Do private companies still need to hold an AGM?

No. The Companies Act 2016 removed the requirement for private companies (Sdn Bhds) to hold annual general meetings. Shareholder decisions are passed as written resolutions instead, which must still be properly drafted, circulated, signed and recorded in the minute books. Public companies must still hold AGMs.

What are statutory registers, and where are they kept?

Statutory registers are the official records the Companies Act 2016 requires every company to maintain — chiefly the registers of members, directors, secretaries and managers, together with beneficial ownership records. They are ordinarily kept at the registered office, must be updated whenever the underlying facts change, and are open to inspection by those entitled to see them. Maintaining them is a core part of the company secretary's job.

What are my beneficial ownership obligations?

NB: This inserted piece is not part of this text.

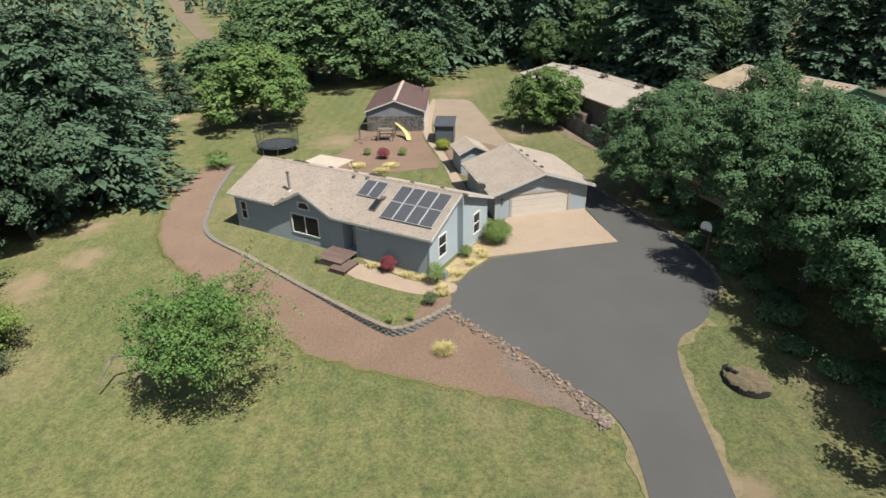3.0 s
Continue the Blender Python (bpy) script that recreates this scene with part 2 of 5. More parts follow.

Every company must identify the individuals who ultimately own or control it — its beneficial owners — record their details in a beneficial ownership register, lodge that information with SSM, and keep it up to date as ownership or control changes. This applies even where the shareholders are companies or nominees: the register must trace through to the natural persons behind them. Directors and shareholders are obliged to provide the information when the company asks for it.

According to Suruhanjaya Syarikat Malaysia (SSM), the board of a Malaysian Sdn Bhd must appoint its first company secretary — a natural person who is a citizen or permanent resident ordinarily residing in Malaysia — within 30 days of incorporation, and the office cannot be left vacant for more than 30 days thereafter (Companies Act 2016, Section 236). See SSM — FAQs on the Companies Act 2016.